News

How To Read The Panama Papers

by Seth Millstein

On Sunday, several major news outlets reported on "the Panama Papers," a massive leak of a Panama-based law firm that handles offshore accounts. The Mossack Fonseca document dump, which consists of more than 11 million documents, contains potentially damaging information about several world leaders and many of their associates. If you're curious about what exactly these documents reveal, you're probably wondering how to read the Panama Papers directly.

Well, you can't — at least, not yet. So far, there's no centralized source through which one can access the documents themselves. In fact, news organizations with access to the leak haven't yet reported on all of its contents. This means that, while there are plenty of articles about the documents (see here and here) or the English version of the original scoop by German newspaper Süddeutsche Zeitung, you can't read most of the raw documents themselves yet. But you can read some of them.

The International Consortium of Investigative Journalists, one of the main groups responsible for analyzing the leak, has provided a browsable list of "power players" who are referenced in the documents. Click on a name, and you'll see a summary of exactly what they allegedly did. Scroll down a bit to the "related documents" section, and presto — you'll see links to the documents regarding that individual that have been made public.

That may seem less than satisfactory, but there are a lot of good reasons for the entirety of the Panama Papers not yet being online. For one, not all of the individuals mentioned in the leak are necessarily criminals, and it's possible that the documents contain private information about them. Moreover, the documents collectively amount to 2.6 terabytes — a staggering amount of data. Providing the web space and bandwidth to make all of it viewable would be prohibitively expensive, and in all likelihood would crash more than a few servers extremely quickly.

There's also a strategic reason news organizations are withholding some of the data. In the 24-hour news cycle, stories come and go with such speed that it's easy for the important ones to get lost in the shuffle. By staggering the release of the papers, these publications are ensuring that with each new revelation, the story stays in the news. This strategy was employed to great effect by The Guardian a few years ago, when it slowly but continuously released the documents leaked by Edward Snowden.

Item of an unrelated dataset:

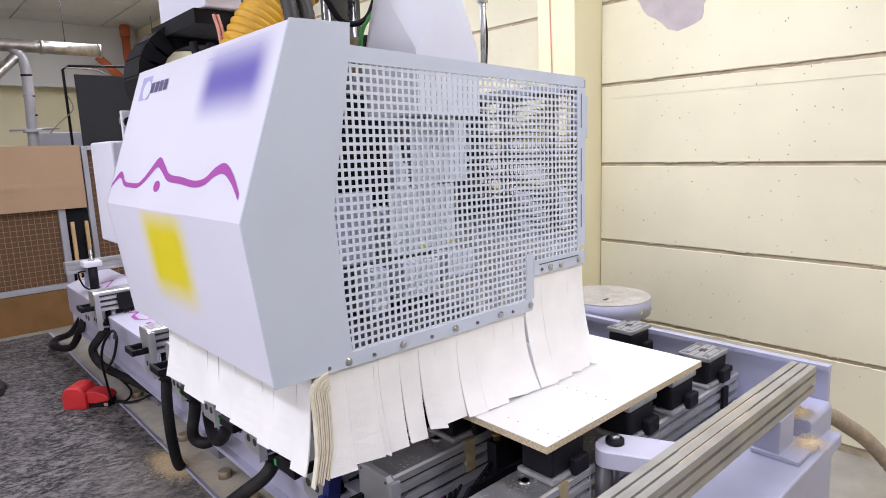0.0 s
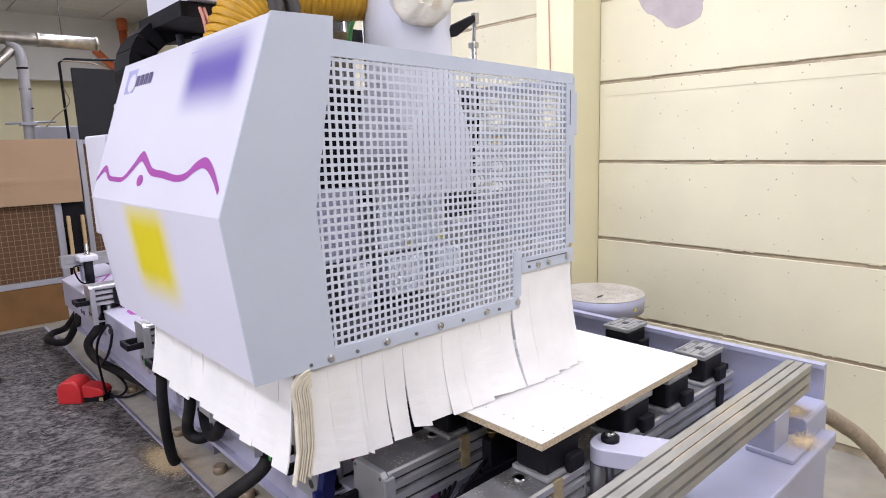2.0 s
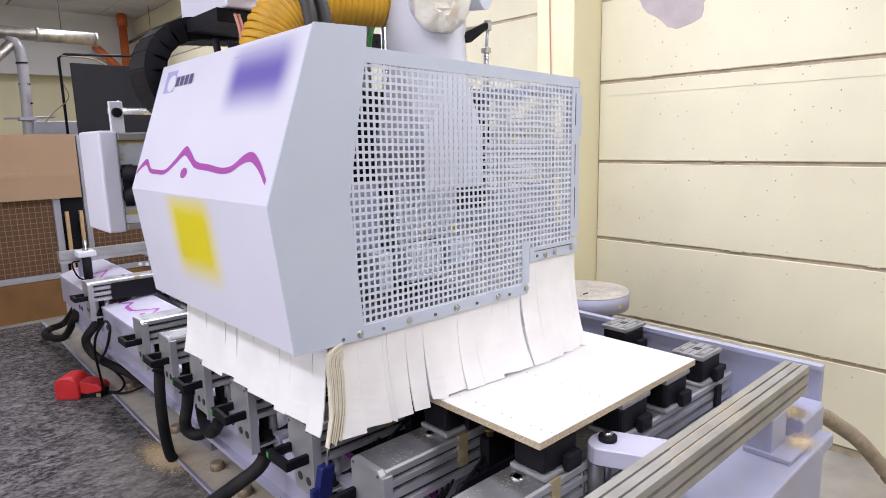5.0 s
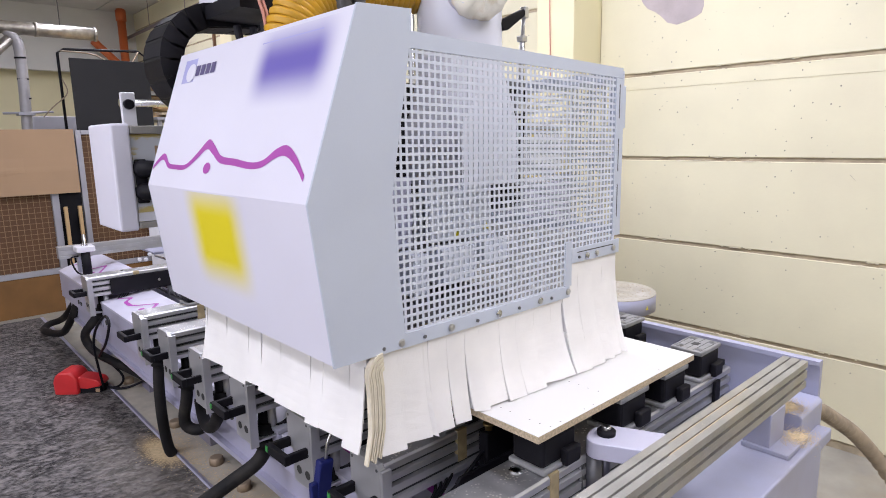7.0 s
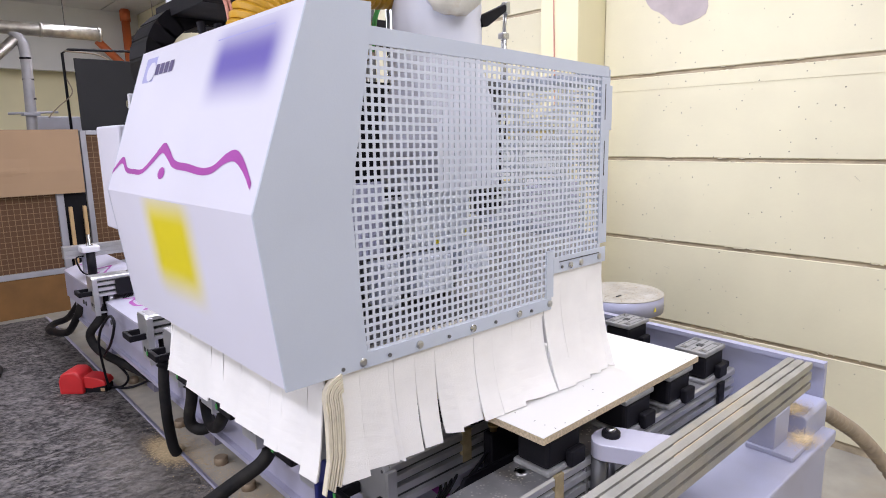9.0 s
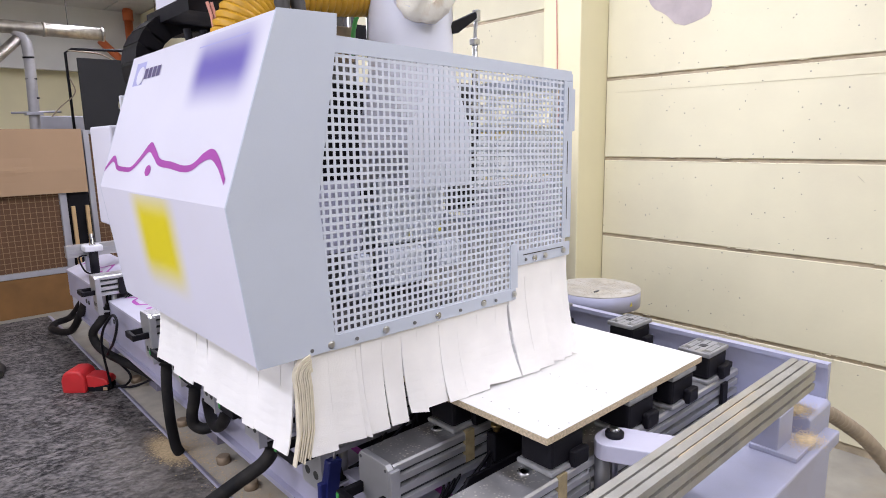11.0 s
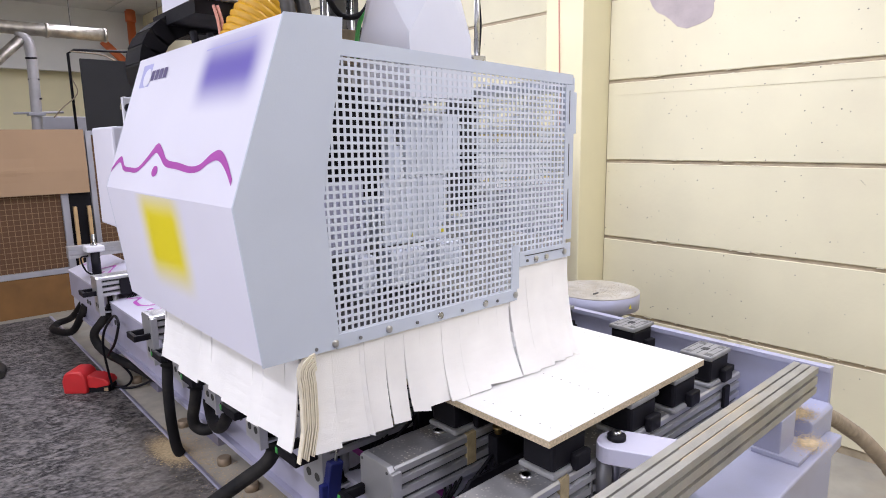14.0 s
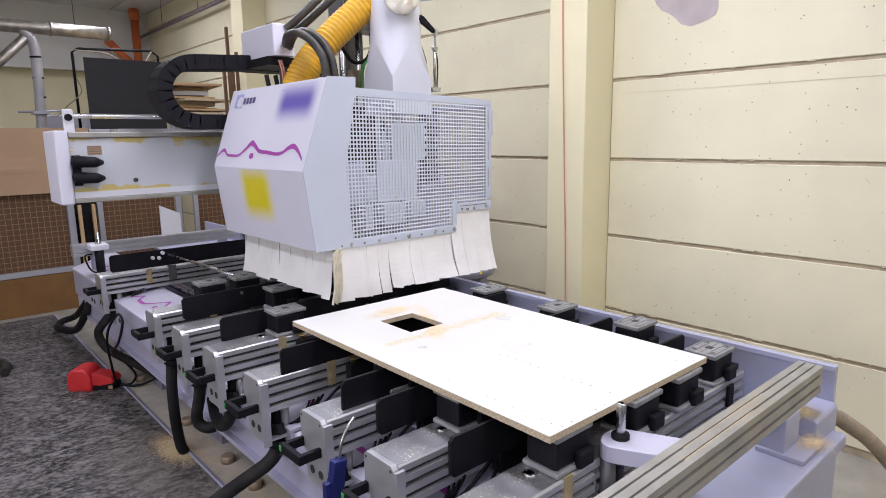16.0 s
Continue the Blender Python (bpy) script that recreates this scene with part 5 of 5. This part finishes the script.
# ---- everything that moves ----
# the head's travel across (x) and along (y) the bed, from its last place
TRAVEL = [
    (0.0, -0.759, -1.180), (0.5, -0.759, -1.180), (1.0, -0.757, -1.178), (1.5, -0.755, -1.180),
    (2.0, -0.782, -1.165), (2.5, -0.790, -1.141), (3.0, -0.789, -1.092), (3.5, -0.772, -1.081),
    (4.0, -0.730, -1.083), (4.5, -0.686, -1.083), (4.9, -0.651, -1.084), (5.1, -0.641, -1.087),
    (5.3, -0.639, -1.095), (5.5, -0.639, -1.110), (6.0, -0.639, -1.154), (6.5, -0.639, -1.199), (7.0, -0.641, -1.244), (7.5, -0.647, -1.269),
    (8.0, -0.690, -1.269), (8.5, -0.736, -1.269), (9.0, -0.777, -1.266), (9.2, -0.788, -1.260),
    (9.5, -0.791, -1.235), (10.0, -0.791, -1.190), (10.5, -0.790, -1.146), (10.8, -0.782, -1.126), (11.1, -0.768, -1.117), (11.5, -0.759, -1.115),
    (12.0, -0.759, -1.107), (12.5, -0.758, -1.105), (13.0, -0.758, -1.106), (13.5, -0.755, -1.102),
    (14.0, -0.759, -1.104), (14.2, -0.759, -1.104), (14.3, -0.755, -1.098), (14.4, -0.732, -1.065),
    (14.5, -0.683, -0.994), (14.6, -0.600, -0.872), (14.7, -0.505, -0.734), (14.8, -0.414, -0.602),
    (14.9, -0.319, -0.464), (15.0, -0.235, -0.342), (15.1, -0.137, -0.199), (15.2, -0.057, -0.083),
    (15.3, -0.011, -0.017), (15.4, -0.000, -0.000), (16.0, 0.000, 0.000),
]
# how far the spindle is raised
LIFT = [(0.0, 0.25), (0.3, 0.185), (0.5, 0.136), (0.7, 0.10), (0.9, 0.068), (1.1, 0.044), (1.3, 0.02), (1.5, 0.0), (4.0, 0.0), (9.2, 0.0), (11.05, 0.0), (11.3, 0.027), (13.1, 0.027), (13.3, 0.13), (13.5, 0.24), (13.7, 0.28), (16.0, 0.28)]
# swing of the felt: degrees backwards while the head speeds up and slows down
SWING = [(0.0, 0.0), (14.2, 0.0), (14.3, 2.0), (14.4, 9.0), (14.5, 25.0), (14.6, 37.0), (14.7, 36.0), (14.8, 24.0), (14.9, 11.0), (15.0, 5.0), (15.1, 6.0), (15.2, 4.0), (15.3, -4.0), (15.4, -9.0), (15.5, -5.0), (15.6, 1.0), (15.8, 3.0), (16.0, 0.0)]


def at_time(rows, t):
    for (a, *p), (b, *q) in zip(rows, rows[1:]):
        if t <= b:
            f = (t - a) / (b - a)
            return [u + (v - u) * f for u, v in zip(p, q)]
    return list(rows[-1][1:])


def motions():
    times = sorted({r[0] for r in TRAVEL} | {r[0] for r in LIFT})
    walk(PORTAL, [(t, Matrix.Translation(ORG[PORTAL] + Vector((0, dy, 0)))) for t, dx, dy in TRAVEL])
    walk(CHAIN, [(t, Matrix.Translation(ORG[CHAIN] + Vector((dx / 2, dy, 0)))) for t, dx, dy in TRAVEL])
    walk(HEAD, [(t, Matrix.Translation(ORG[HEAD] + Vector((dx, dy, 0)))) for t, dx, dy in TRAVEL])
    rows = []
    for t in times:
        dx, dy = at_time(TRAVEL, t)
        rows.append((t, Matrix.Translation(ORG[SPINDLE] + Vector((dx, dy, at_time(LIFT, t)[0] - 0.28)))))
    walk(SPINDLE, rows)
    for name, (ob, hinge) in CURTAINS.items():
        fx, fy = {"front_skirt": (1.0, 0.0), "front_corner_skirt": (1.0, 0.16), "left_skirt": (0.0, 0.85), "corner_skirt": (0.45, 0.85), "corner_bundle": (0.97, 0.32)}[name]
        walk(ob, [(t, Matrix.Translation(hinge) @ Matrix.Rotation(math.radians(a * fy), 4, "Y") @ Matrix.Rotation(math.radians(-a * fx), 4, "X")) for t, a in SWING])
    for i, ob, o in HOSE_PARTS:
        rows = []
        for t, z in LIFT:
            f = z / 0.28
            a = HOSE_LOW[i].lerp(HOSE_UP[i], f)
            b = HOSE_LOW[i + 1].lerp(HOSE_UP[i + 1], f)
            rows.append((t, Matrix.Translation(a - o) @ (b - a).to_track_quat("Z", "Y").to_matrix().to_4x4()))
        walk(ob, rows)
    lever, strut = LEVER
    o = ORG[SPINDLE]
    walk(lever, [(t, Matrix.Translation(ORG[lever] - o) @ Matrix.Rotation(math.radians(-28 + 60 * z / 0.28), 4, "Y")) for t, z in LIFT])
    walk(strut, [(t, Matrix.Translation(ORG[strut] - o + Vector((0, 0, 0.112 * (1 - z / 0.28))))) for t, z in LIFT])
    p = ORG[PIN]
    walk(PIN, [(0, Matrix.Translation(p + Vector((0, 0, -0.075)))), (14.7, Matrix.Translation(p + Vector((0, 0, -0.075)))), (14.9, Matrix.Translation(p)), (16, Matrix.Translation(p))])
    for g in GUARDS:
        up, low = Matrix.Translation(ORG[g]), Matrix.Translation(ORG[g] + Vector((0.07, 0, -0.145)))
        walk(g, [(0, low), (15.1, low), (15.24, Matrix.Translation(ORG[g] + Vector((0.035, 0, -0.07)))), (15.38, up), (16, up)])
    q = ORG[BOARD]
    walk(BOARD, [(0, Matrix.Translation(q)), (15.5, Matrix.Translation(q)), (15.7, Matrix.Translation(q + Vector((0.008, 0.008, 0))) @ Matrix.Rotation(math.radians(-0.6), 4, "Z")), (16, Matrix.Translation(q + Vector((0.008, 0.008, 0))) @ Matrix.Rotation(math.radians(-0.6), 4, "Z"))])


motions()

One interesting wrinkle in all of this is that WikiLeaks, which is not known to have been involved in the leak of the Panama Papers, sent out a tweet which implies that they have possession of the entire trove of documents and that they may release it in the near future. It's a cryptic tweet and could well amount to nothing, but it effectively drives home the fact that, as incriminating as some of the available leaks are, we haven't scraped the tip of the iceberg yet.